The wearing of compression socks and stockings is well recognized as being an effective countermeasure against the development and/or spread of varicose veins.

All styles of TXG Graduated Compression socks are suitable for varicose vein prevention/treatment. The level of compression you require should be considered with your physical status. Please refer to our compression guides or check with your doctor if you are not sure what compression level is best for you.


Diabetes Care

Diabetes affects a large percentage of the population and has been described as an epidemic. People with diabetes can develop many different foot problems. What might otherwise be an insignificant problem for non-diabetics, can develop into very serious complications for those with diabetes. It is estimated that only around 50% of Diabetics are diagnosed, this means that half of people with diabetes are not even aware of the potential complications that they could face.


Neuropathy: Damage to Nerves

Foot problems most often happen when there is nerve damage, also called neuropathy, which can be painful, or results in loss of feeling in your feet. A loss of feeling can enable a number of other serious complications to develop. Protecting against neuropathy, achieved in part by maintaining healthy blood circulation, is very important.


Vascular Disease: Poor Blood Circulation

In addition to consequential nerve damage, poor blood circulation reduces the ability of your feet to recover from minor scrapes or to fight the onset of infections. Maintaining good blood circulation is paramount to healthy feet.

Exercise is good for poor circulation. It stimulates blood flow in the legs and feet. Walking while wearing compression socks in sturdy, good-fitting, comfortable shoes will boost blood circulation throughout your legs and feet.


All-round protection of the diabetic feet

For Mild Diabetics:

TXG’s Sensitive Foot Graduated Compression socks made from anti-bacterial fibres will enhance blood circulation and are helpful in lowering extremity oedema, inhibiting the propagation of bacteria and will therefore hasten the recovery of any wounds.

For moderate to severe diabetic feet

It is important to keep feet warm, clean, dry and free from bacteria. Due to diabetic complications of moderate to severe, compression socks should only be worn on a recommendation from your Doctor.

Socks should be selected that are designed not to stimulate the skin and cause any friction wounds, inflammation or ulceration.

TXG Diabetic Cushion Socks with zero compression, good breathability and fabricated from fibres with antibacterial properties are the most suitable for severe diabetics with foot problems. (Bacteria can easily be retained in natural materials like cotton).

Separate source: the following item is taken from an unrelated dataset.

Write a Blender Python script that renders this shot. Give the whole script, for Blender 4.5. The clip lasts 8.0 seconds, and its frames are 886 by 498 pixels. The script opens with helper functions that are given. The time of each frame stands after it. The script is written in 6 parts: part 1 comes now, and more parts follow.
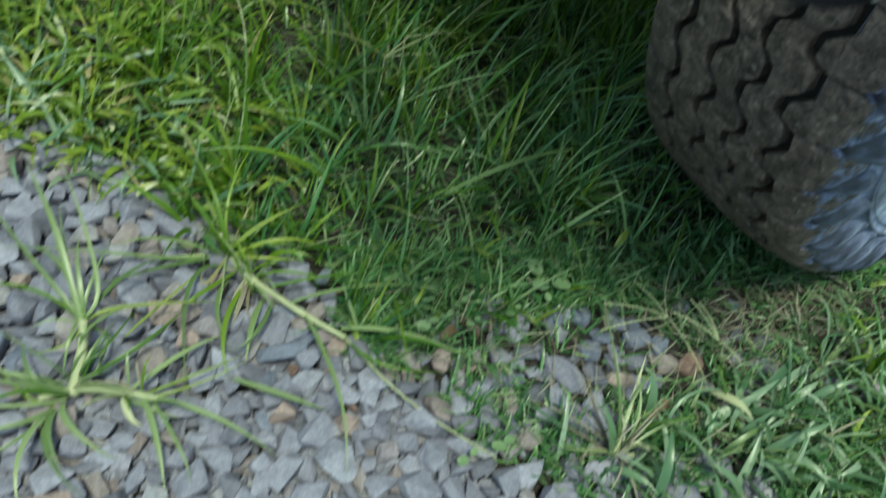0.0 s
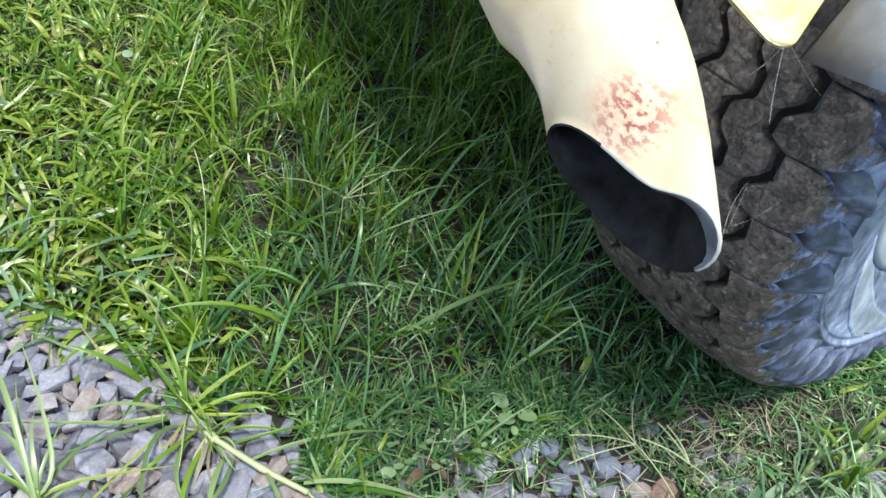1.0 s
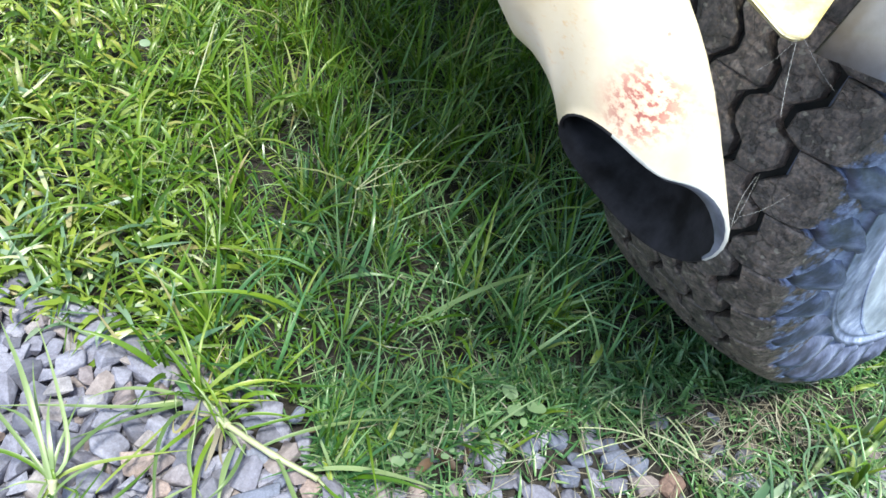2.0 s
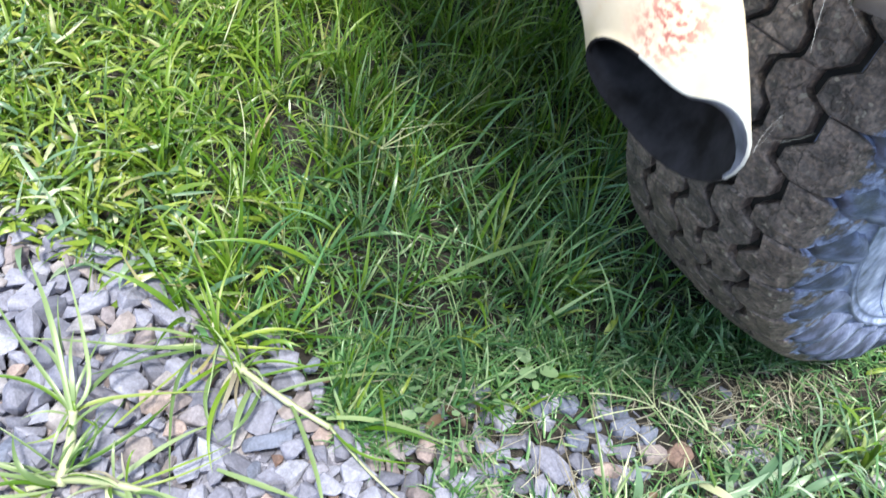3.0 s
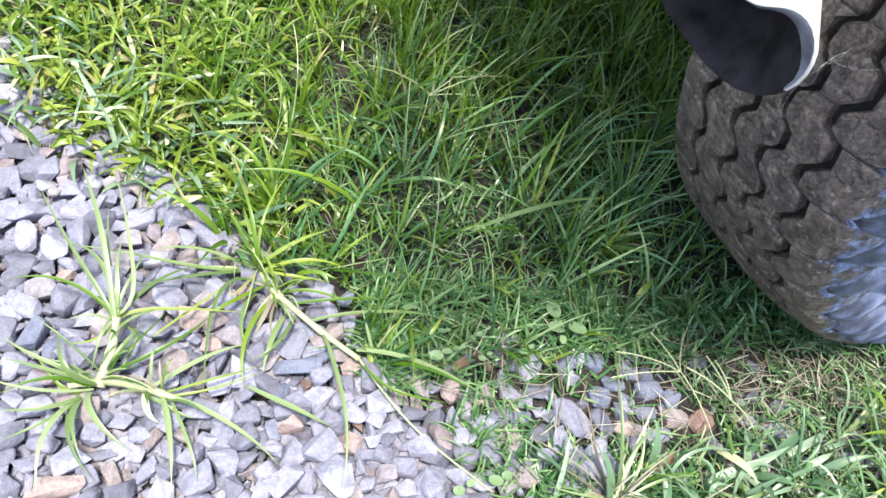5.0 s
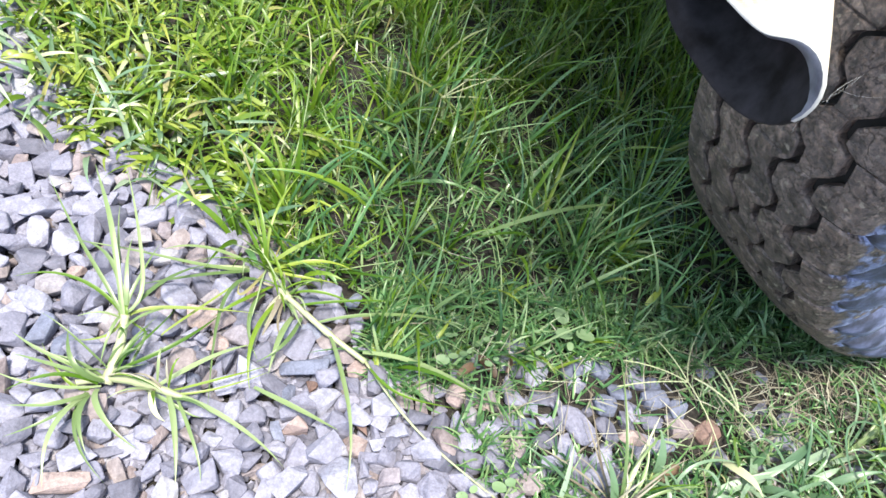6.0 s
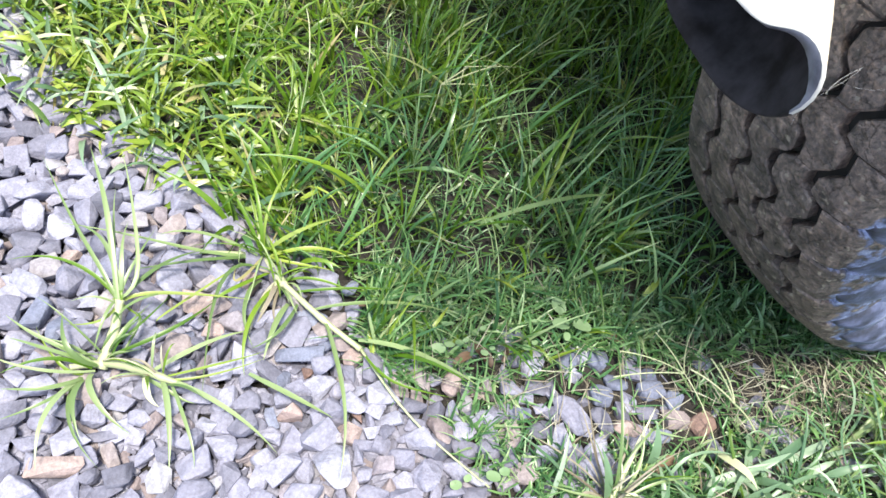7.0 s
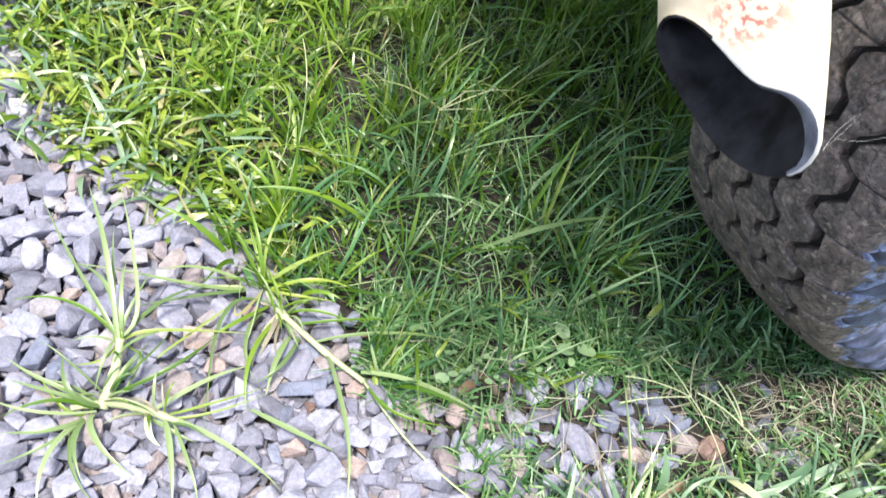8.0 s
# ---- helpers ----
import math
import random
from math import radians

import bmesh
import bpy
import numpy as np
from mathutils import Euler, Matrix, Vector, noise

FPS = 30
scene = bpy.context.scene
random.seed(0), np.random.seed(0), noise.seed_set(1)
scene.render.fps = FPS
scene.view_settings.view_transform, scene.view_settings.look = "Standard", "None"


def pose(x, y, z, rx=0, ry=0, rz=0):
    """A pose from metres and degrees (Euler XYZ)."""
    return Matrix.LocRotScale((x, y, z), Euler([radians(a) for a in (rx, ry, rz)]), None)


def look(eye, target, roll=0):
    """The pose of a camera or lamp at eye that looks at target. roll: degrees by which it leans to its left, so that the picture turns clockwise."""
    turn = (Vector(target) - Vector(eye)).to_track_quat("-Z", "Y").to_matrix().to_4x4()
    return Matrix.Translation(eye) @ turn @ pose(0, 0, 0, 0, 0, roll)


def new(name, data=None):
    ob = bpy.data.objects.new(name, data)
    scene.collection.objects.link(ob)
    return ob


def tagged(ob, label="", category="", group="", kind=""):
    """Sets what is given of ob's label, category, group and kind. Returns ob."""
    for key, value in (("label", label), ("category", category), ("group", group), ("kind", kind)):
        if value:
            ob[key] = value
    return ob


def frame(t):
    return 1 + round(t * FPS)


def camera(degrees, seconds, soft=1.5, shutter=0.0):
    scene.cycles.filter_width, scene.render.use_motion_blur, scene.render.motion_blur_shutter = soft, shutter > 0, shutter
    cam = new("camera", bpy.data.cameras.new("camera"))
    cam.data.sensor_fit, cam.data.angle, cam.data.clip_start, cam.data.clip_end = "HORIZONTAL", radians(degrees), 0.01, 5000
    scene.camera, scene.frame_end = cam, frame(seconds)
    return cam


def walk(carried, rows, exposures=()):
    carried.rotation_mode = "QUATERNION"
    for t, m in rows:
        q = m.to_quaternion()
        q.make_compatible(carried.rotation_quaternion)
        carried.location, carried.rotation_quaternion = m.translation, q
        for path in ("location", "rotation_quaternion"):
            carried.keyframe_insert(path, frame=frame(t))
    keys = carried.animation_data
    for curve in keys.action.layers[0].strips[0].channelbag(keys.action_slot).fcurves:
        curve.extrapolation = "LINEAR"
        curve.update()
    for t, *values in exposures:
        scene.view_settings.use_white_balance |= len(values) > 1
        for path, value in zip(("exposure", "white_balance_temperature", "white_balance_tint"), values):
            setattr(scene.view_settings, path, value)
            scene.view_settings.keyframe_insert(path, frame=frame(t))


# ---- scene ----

The design of diabetic socks utilizes soft fabrics and incorporate seamless joins to avoid any possible irritations or wounds caused by friction.

TXG Diabetic Cushion Socks incorporate all of these ideal attributes for diabetics. 

Tips for diabetic feet

  • Ensure you buy shoes with soft upper material with smooth seams and with thick cushioned soles.
  • Examine your shoes regularly for possible chafing points, damage to material and foreign objects.
  • Put on fresh diabetic cushion socks every day. Avoid thick seams or darned areas which may cause pressure points.
  • Always wear socks with all your shoes. Do not go out on bare feet if you are suffering from damaged skin.
  • Do not use hot water bottles or electric pads to keep feet warm, especially in the case of loss of sensitivity loss your feet may be at risk from burning!

We recommend that all foot concerns of diabetics should be referred to a medical professional.